[start of SUPPLIED INFORMATION]
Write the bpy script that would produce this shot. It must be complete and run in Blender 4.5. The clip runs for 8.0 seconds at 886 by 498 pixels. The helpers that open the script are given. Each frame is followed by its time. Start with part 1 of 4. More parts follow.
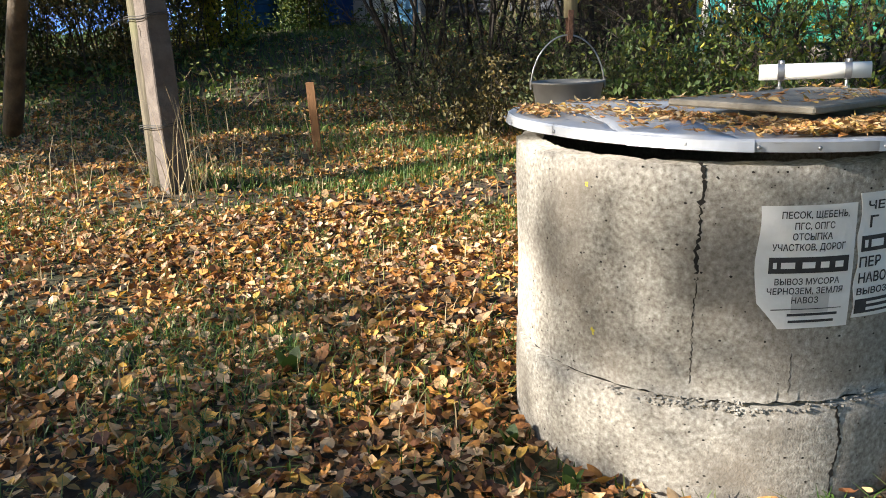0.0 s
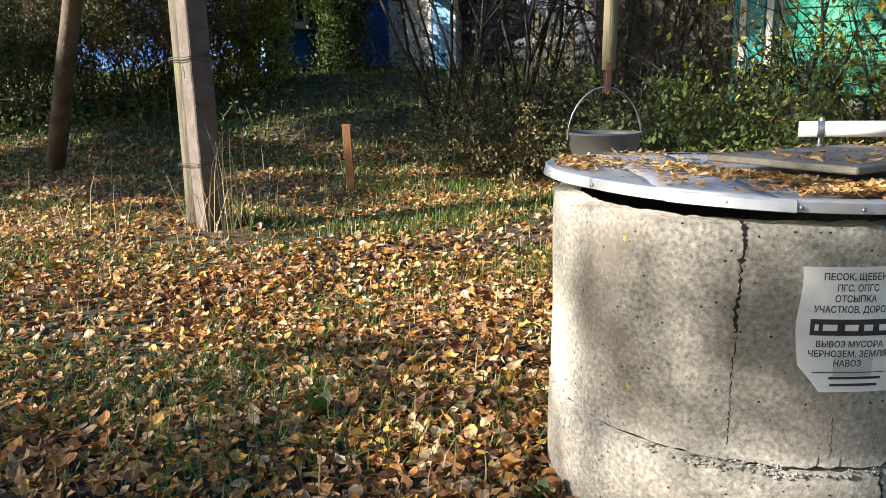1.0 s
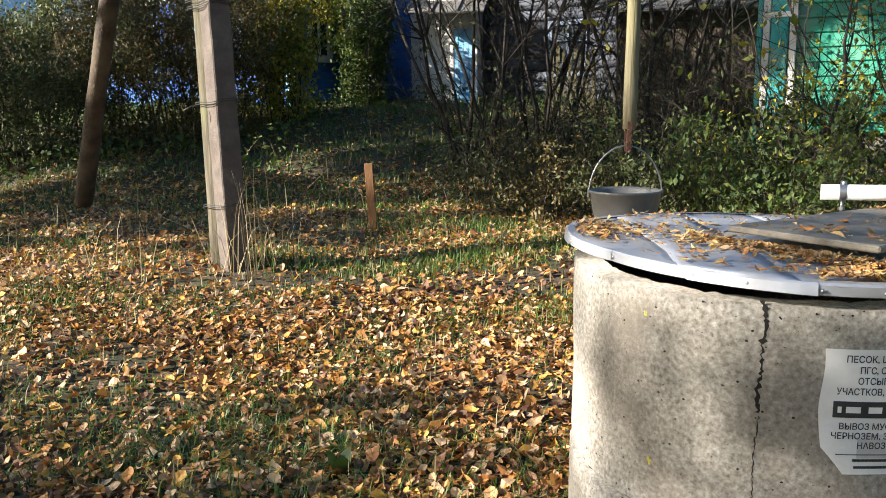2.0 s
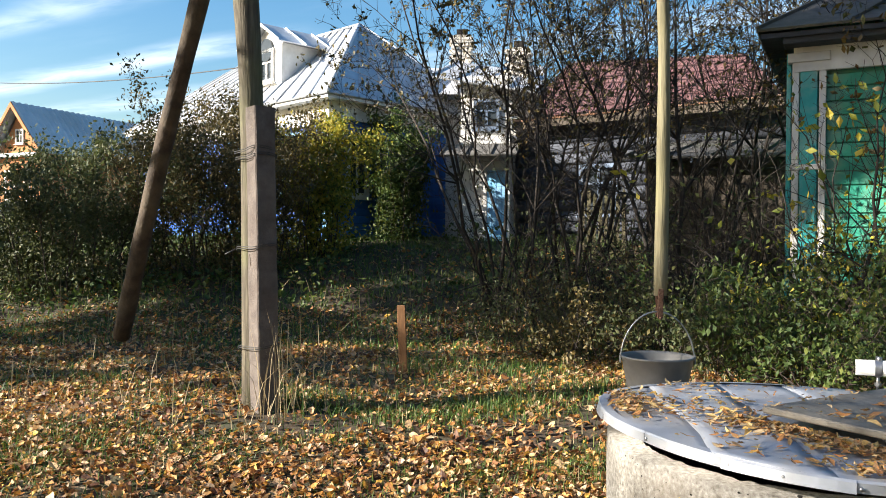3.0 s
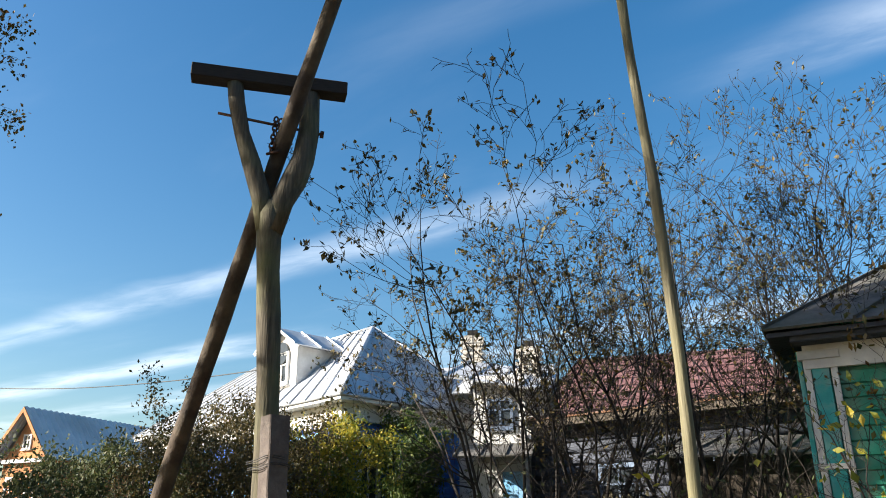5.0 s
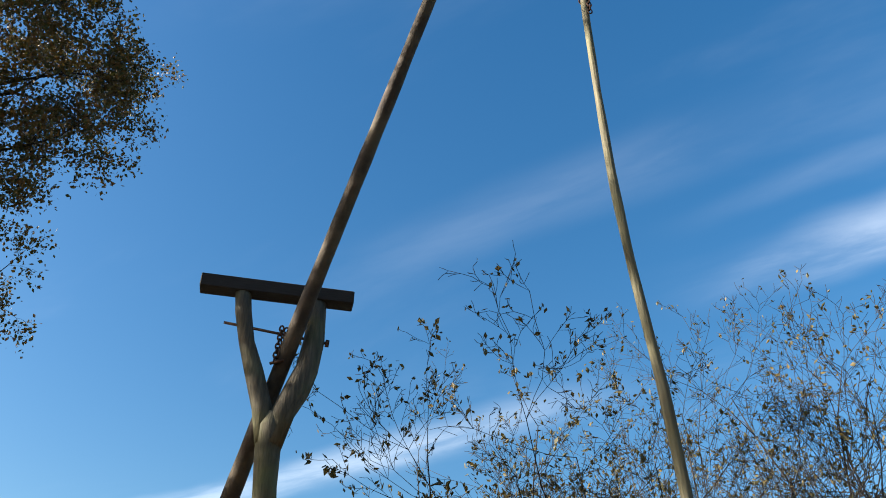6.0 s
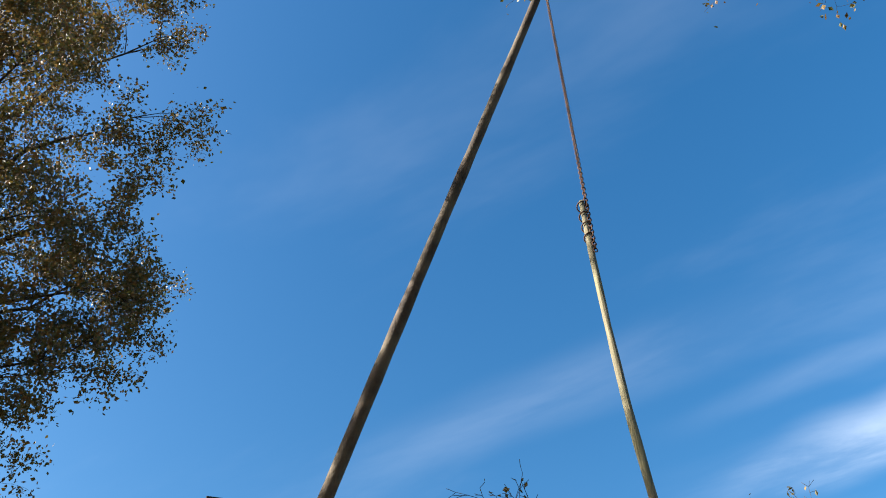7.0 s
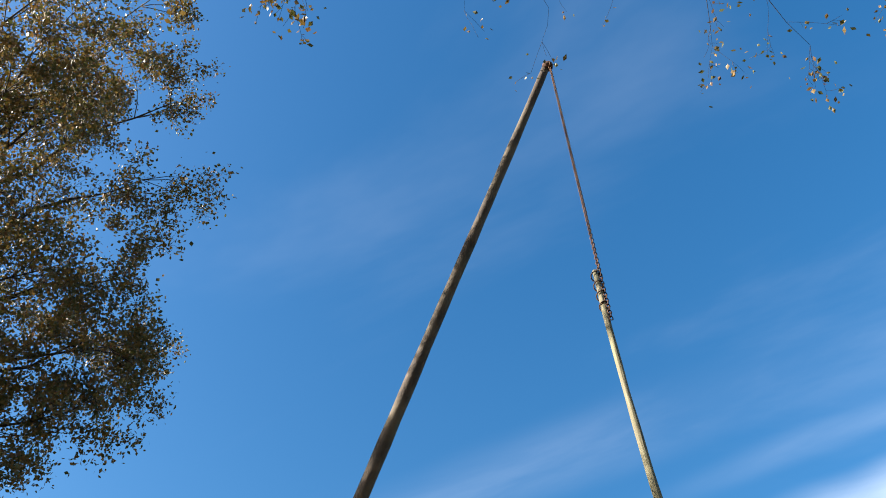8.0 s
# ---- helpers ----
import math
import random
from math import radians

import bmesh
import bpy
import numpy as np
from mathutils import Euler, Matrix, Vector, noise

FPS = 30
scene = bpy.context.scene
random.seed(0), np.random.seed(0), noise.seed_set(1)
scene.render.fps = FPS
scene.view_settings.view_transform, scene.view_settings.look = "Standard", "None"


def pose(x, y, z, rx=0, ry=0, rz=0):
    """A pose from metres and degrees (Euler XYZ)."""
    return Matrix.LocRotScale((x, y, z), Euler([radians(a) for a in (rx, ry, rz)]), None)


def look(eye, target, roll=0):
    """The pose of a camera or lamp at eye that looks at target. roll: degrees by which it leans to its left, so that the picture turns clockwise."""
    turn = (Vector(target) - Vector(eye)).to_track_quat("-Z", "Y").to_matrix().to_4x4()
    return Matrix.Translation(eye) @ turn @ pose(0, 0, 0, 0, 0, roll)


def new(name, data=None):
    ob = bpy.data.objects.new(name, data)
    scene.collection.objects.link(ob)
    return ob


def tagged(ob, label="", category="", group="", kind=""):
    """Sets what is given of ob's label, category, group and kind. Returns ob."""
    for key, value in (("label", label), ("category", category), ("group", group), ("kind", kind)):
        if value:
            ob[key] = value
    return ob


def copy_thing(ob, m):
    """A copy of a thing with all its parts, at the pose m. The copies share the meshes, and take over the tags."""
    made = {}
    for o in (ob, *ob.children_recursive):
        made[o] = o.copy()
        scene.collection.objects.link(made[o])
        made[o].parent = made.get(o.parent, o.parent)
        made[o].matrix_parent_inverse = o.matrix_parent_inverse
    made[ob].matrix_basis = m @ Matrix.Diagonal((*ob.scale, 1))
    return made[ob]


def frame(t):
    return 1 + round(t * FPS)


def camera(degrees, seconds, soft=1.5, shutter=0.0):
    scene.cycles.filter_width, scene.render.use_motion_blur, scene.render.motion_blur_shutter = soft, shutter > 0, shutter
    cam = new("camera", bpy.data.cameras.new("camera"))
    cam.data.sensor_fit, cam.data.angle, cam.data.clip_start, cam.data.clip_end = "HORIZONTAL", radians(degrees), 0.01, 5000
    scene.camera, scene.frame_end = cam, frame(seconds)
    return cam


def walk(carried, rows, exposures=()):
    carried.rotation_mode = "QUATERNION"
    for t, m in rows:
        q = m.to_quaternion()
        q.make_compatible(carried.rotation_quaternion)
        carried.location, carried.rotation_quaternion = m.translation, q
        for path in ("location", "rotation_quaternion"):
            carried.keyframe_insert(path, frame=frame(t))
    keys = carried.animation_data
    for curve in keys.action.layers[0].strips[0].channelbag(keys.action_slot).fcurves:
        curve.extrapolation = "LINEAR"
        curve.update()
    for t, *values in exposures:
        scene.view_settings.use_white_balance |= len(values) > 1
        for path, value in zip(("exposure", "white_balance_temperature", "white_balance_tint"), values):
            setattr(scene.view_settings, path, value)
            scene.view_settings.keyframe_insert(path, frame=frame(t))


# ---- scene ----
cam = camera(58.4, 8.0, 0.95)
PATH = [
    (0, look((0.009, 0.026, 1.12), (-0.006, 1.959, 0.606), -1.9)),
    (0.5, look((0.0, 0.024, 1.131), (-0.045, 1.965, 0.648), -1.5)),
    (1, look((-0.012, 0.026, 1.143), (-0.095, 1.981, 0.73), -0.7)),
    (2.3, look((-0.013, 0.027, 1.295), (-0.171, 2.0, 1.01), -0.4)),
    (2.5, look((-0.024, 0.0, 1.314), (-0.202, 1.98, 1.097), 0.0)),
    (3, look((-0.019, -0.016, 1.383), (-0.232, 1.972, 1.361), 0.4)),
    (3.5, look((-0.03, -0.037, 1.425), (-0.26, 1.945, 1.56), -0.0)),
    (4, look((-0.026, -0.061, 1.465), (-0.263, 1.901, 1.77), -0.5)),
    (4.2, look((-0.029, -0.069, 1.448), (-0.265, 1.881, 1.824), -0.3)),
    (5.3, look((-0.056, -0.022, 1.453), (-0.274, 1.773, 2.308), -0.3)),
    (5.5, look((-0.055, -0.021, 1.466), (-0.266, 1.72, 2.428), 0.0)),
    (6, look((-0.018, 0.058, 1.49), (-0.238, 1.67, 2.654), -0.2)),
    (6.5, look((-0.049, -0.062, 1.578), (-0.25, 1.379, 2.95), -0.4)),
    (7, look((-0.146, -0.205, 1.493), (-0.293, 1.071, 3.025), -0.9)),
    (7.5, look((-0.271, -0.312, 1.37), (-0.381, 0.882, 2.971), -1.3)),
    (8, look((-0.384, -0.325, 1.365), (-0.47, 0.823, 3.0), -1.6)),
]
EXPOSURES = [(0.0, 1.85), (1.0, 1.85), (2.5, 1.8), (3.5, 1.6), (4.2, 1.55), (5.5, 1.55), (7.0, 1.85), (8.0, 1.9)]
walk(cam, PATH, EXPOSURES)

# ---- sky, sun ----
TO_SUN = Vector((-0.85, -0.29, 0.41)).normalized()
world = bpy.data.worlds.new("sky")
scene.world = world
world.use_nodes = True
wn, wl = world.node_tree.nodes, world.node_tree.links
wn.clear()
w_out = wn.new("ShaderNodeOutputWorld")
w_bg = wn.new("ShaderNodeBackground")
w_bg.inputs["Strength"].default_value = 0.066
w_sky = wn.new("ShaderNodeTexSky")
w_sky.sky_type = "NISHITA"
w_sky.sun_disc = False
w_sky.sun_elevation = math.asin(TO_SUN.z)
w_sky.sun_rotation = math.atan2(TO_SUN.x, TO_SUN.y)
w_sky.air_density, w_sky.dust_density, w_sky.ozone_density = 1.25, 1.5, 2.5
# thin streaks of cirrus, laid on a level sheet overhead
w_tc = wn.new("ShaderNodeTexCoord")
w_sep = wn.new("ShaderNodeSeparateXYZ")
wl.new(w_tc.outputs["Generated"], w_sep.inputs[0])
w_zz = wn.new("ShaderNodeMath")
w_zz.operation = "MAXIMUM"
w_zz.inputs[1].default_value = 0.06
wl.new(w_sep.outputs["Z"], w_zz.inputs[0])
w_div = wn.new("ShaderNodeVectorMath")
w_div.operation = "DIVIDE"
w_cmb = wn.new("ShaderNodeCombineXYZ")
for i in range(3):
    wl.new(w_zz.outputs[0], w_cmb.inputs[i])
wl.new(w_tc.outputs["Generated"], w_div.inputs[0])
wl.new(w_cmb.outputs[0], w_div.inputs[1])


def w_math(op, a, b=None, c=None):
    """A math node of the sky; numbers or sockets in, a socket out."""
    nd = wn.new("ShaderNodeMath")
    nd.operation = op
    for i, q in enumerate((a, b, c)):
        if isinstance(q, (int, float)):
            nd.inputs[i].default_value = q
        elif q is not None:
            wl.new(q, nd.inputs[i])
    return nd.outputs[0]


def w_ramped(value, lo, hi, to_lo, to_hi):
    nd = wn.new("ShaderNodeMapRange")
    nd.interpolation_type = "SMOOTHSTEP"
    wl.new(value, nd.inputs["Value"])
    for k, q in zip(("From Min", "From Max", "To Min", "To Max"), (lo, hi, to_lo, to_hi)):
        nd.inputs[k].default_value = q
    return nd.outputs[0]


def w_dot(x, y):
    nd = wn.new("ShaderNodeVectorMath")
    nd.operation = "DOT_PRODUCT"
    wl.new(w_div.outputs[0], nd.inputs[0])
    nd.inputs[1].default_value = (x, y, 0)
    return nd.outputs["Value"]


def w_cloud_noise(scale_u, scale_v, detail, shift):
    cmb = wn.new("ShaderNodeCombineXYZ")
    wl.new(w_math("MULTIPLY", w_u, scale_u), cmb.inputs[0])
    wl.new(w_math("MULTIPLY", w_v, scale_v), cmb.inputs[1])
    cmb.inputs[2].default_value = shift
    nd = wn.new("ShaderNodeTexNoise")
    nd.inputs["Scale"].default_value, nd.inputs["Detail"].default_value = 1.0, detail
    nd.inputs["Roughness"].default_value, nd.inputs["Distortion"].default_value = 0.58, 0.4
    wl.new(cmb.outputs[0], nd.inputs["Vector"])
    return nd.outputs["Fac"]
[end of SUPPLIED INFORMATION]
*GIVEN INSTRUCTION*
In how many lines of the data does the string "curve" appear? Give only the number.

*RESULT OF THIS TASK*
3